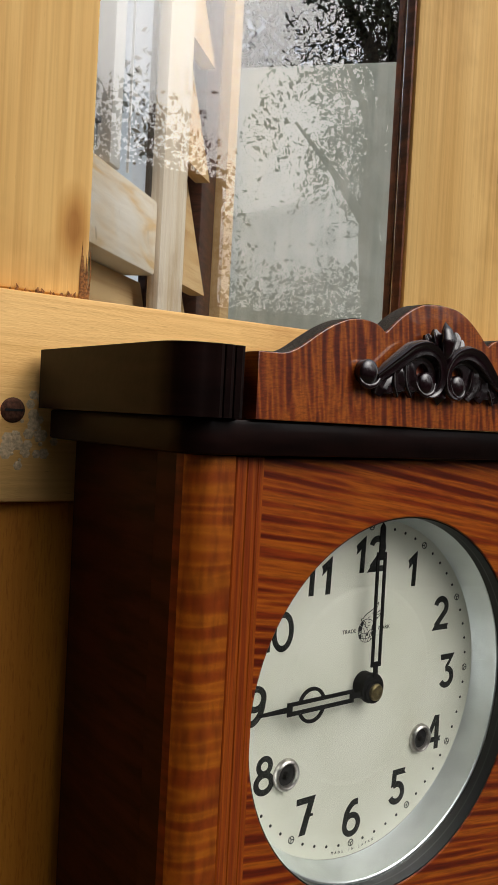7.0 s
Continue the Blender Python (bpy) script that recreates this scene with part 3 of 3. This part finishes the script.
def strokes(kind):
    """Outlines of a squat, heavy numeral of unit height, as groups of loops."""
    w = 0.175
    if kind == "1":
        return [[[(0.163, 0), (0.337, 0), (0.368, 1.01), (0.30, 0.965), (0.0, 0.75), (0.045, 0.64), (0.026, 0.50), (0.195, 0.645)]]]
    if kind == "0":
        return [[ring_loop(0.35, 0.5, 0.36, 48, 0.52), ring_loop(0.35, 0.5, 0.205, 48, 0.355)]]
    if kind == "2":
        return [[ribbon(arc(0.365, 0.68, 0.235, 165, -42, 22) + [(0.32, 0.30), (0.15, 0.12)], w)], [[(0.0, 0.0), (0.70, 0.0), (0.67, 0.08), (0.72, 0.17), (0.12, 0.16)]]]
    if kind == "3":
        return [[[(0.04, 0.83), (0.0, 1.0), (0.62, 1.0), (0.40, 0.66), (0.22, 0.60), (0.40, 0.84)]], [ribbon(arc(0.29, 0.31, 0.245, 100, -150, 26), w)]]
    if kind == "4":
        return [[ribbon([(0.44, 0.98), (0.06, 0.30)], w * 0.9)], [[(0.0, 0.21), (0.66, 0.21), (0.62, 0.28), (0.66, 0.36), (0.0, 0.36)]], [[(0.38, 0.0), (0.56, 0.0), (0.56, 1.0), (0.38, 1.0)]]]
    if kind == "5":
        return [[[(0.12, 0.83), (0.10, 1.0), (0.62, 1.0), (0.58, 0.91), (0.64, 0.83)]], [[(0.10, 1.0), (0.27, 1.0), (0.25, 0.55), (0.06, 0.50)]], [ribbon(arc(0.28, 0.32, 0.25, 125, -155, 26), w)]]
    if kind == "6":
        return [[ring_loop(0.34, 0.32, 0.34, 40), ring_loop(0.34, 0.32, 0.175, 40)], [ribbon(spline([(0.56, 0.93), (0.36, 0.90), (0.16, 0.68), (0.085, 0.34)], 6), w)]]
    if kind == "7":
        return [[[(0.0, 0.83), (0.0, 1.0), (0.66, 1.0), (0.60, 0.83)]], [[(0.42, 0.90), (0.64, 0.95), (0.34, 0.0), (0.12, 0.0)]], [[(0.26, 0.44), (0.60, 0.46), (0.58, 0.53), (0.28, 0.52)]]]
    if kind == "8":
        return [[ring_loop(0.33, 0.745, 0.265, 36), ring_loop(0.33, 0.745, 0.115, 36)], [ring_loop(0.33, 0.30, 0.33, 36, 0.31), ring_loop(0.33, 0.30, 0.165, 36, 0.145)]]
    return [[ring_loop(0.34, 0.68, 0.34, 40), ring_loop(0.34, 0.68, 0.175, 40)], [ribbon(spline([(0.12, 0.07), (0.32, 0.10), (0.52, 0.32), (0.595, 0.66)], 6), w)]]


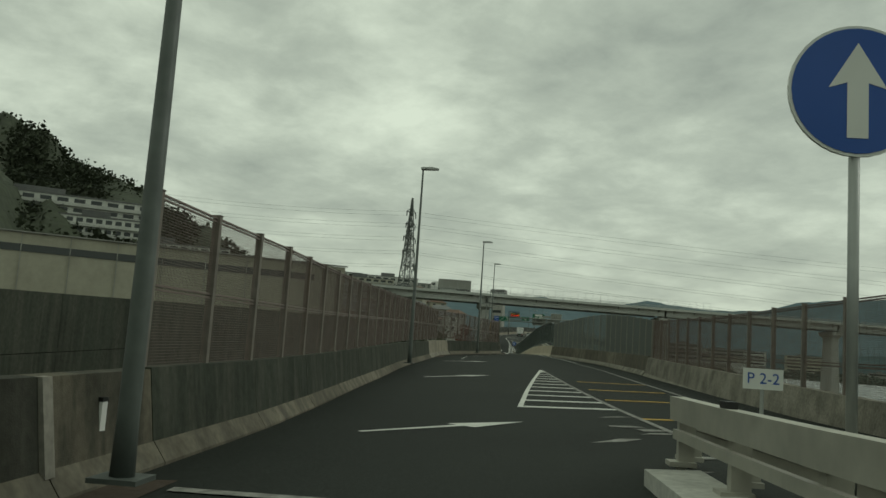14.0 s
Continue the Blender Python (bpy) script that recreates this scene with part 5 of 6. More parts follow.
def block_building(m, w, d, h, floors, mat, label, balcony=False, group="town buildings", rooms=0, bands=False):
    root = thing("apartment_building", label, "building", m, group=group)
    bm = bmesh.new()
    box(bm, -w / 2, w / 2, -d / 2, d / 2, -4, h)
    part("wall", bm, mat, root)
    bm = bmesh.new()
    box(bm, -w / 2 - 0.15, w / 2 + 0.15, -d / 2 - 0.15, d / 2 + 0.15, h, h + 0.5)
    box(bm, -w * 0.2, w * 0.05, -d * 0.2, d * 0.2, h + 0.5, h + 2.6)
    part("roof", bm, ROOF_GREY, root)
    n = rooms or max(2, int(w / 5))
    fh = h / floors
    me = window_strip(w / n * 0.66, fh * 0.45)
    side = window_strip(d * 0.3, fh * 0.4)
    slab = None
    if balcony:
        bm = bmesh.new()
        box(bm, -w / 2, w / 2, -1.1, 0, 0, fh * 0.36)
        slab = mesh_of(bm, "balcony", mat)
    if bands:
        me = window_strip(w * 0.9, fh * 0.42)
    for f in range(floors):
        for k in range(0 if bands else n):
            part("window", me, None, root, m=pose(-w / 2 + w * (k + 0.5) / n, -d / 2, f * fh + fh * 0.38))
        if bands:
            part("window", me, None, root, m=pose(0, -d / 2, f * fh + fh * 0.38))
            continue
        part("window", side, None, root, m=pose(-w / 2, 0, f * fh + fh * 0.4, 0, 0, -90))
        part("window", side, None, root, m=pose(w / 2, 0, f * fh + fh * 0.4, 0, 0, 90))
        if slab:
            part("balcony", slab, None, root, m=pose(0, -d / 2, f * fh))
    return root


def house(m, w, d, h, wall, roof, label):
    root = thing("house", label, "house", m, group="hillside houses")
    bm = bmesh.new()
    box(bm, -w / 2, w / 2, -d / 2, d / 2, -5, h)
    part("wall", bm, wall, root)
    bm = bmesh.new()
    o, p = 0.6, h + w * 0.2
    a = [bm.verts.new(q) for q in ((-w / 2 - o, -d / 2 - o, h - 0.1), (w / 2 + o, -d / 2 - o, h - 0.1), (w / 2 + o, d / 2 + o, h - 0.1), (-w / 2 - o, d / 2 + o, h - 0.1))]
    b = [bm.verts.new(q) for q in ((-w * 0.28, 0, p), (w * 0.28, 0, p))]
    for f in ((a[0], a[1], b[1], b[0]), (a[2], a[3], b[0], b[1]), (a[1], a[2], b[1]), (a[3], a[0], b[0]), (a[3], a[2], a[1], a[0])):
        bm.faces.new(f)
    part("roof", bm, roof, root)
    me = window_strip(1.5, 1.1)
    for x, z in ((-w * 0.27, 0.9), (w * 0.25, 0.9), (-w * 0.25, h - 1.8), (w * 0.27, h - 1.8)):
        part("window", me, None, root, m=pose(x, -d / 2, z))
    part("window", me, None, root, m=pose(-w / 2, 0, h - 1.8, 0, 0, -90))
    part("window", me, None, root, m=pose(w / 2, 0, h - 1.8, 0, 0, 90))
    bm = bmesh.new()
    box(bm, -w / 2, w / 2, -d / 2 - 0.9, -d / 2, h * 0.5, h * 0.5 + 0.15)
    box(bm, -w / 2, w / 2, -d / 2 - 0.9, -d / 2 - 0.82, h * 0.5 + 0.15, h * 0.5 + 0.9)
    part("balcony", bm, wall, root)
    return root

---

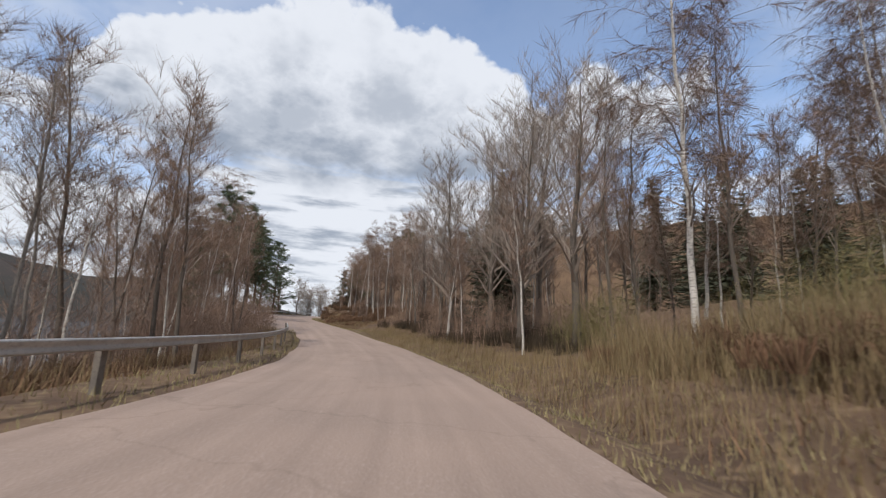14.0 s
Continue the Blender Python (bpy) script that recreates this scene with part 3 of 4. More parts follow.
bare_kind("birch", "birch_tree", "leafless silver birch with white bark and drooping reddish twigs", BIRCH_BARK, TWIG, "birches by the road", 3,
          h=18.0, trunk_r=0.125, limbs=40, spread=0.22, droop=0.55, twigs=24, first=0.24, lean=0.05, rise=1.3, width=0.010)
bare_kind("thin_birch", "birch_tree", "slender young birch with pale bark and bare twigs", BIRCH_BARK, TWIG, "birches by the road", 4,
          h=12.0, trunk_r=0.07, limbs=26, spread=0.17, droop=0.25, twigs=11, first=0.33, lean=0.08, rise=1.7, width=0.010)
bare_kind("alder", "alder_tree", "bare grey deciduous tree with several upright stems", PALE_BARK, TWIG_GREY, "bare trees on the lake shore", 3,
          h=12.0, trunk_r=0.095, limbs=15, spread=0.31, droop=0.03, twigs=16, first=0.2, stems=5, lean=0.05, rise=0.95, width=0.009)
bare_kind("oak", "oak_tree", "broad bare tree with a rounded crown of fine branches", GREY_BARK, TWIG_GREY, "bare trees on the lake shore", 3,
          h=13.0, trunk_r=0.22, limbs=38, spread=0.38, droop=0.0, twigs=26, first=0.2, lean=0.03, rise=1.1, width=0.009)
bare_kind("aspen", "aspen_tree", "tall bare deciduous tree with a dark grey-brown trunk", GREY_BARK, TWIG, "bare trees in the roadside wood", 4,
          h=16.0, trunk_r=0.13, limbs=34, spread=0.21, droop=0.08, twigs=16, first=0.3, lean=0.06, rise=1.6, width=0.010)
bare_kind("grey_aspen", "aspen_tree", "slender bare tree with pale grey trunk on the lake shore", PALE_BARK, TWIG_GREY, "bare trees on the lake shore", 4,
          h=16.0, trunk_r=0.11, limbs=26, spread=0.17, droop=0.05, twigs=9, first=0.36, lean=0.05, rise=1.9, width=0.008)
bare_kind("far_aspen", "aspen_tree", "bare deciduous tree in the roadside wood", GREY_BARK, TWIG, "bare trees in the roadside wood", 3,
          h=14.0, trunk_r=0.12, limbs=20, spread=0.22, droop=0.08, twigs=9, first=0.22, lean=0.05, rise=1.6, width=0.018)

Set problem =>
Which lines include "follow"? Copy each of them out.

Solution =>
Continue the Blender Python (bpy) script that recreates this scene with part 5 of 6. More parts follow.
Continue the Blender Python (bpy) script that recreates this scene with part 3 of 4. More parts follow.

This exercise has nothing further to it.